Direct experience – over 10 years on fixed: Unless I move my feet at ridiculous rate I am not getting above 24mph very long. FIXED. The pedals have to keep moving.
Get on a fixed and go down Belmont and try it. It sucks big time. Almost hurts.
Also…when a fixed rider gets up out of the seat to “bear down” – they are not necessarily accelerating… rather, attempting to slow down. You see?
You can sprint like that on a geared bicycle. No one is saying it’s impossible to go that fast, just that it may be very likely he wasn’t due to the configuration of his gears. Or better yet, we are saying one could easily check by checking the bike set up…
And it didn’t happen. The report doesn’t describe the officers verifying the lad’s speed by checking his bike.
Huh. If I do some quick calcs, 158 feet in 3.8 seconds is about 360 rpm for a 700c wheel with a circumference of 83-ish inches. If we assume a gear ratio of 44:16, that’s a cadence of 131. I’m figuring 360 x 16 / 44 = cadence. Does that sound a) correct, and b) reasonable? Fixie riders can estimate a range of reasonable gear ratios.
On the track fixed gear bikes are going around 40 mph. They are geared a but higher.
25-30 is easily do-able on a fixed gear especially downhill.
I’ve gone almost 50 mph going downhill before. That was coasting…
Ok, I’m sold.
Less parking means driving is less convenient,
Less convenient driving means less traffic,
Less traffic means safer roads.
See ODOT & PBOT, Vision Zero is easy: no parking on arterial roads. They are far too valuable of a public resource to waste on the storage of private property.

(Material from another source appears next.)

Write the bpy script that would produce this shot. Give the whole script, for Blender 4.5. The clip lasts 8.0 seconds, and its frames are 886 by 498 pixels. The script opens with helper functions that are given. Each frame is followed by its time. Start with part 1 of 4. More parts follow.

I own a car, but biking is (happily) more convenient for most of my travel around Portland, so my car spends the vast majority of the time parked on the street. People aren’t making decisions to buy or sell their cars based on how much parking happens to be available in their neighborhoods; if we do away with parking on arterial roads, that’s just going to push the parking congestion elsewhere, not remove cars from the road.